At the Spryfield Community Association we did a ton of research into the question, “will this actually work?” The answers we came up with were encouraging, including a totally viable number of private vehicle trips which a ferry service could parasitize (something like 1400 at peak hours) coming from the area, thoroughly counted the parking available at the Dingle, and even did a few dry runs. Once you step foot on the Oakland Dock, you can be riding bus in seven minutes. With the buses and the greenway, the place is the natural fit for a ferry, and as Erica noted has 4x the passenger capacity of Jubilee or South St. Oakland dock is a huge piece of a convincing case for the viability of a pedestrian ferry service.

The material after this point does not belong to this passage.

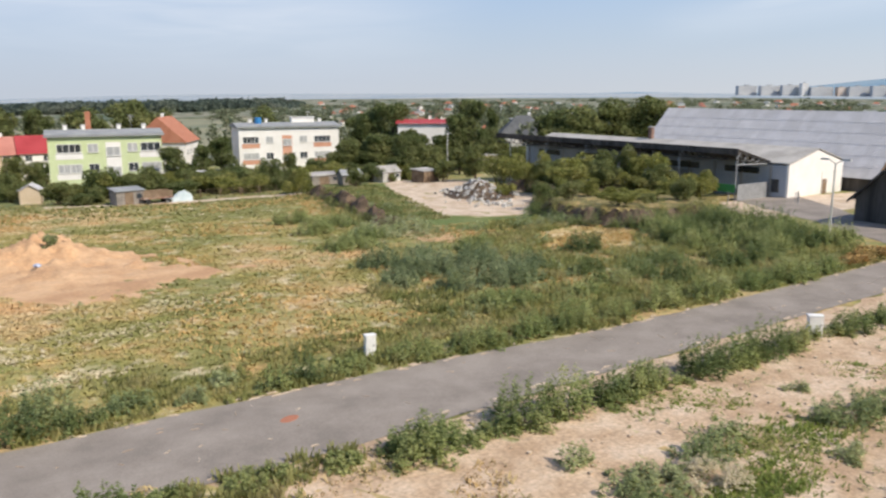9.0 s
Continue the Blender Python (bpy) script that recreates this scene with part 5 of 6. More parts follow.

After Parks and Rec told us they wouldn’t be installing a dock, we requested district capital funds from Shawn Cleary for the installation of a floating dock, which was (understandably) rejected because subsidizing David Backman’s private business interests, even though the SCA was pretty convinced that it’s basically an at-cost venture for him. Still, I sincerely hope that Parks can find the means to support this location for a ferry as it’s the best use of the city-owned right-of-way. They expropriated that spot from adjoining private estates back in the 1950s just to facilitate a ferry that had been there for years. It was seen then as a vital part of the city infrastructure and really deserves a continued existence as a viable and useful right-of-way that serves the broader community, not just the tiny enclave of homes that surround it. Personally speaking, for me it’s not entirely about the social justice of allowing broader community use of this dock. It’s also the fact that the 160k they spent on building some kick-ass stairs and brilliantly illuminating the place is so close to being that rare and coveted maguffin, the “wise use of taxpayer money.” For a 20-30k more, we could install a floating dock that would last 20 years and ensures that hundreds of people every week could be enjoying one of the best parts of Halifax. That’s the kind of tactile level of efficiency which is practically ASMR-tingly-feeling, seems like a pretty good deal to me.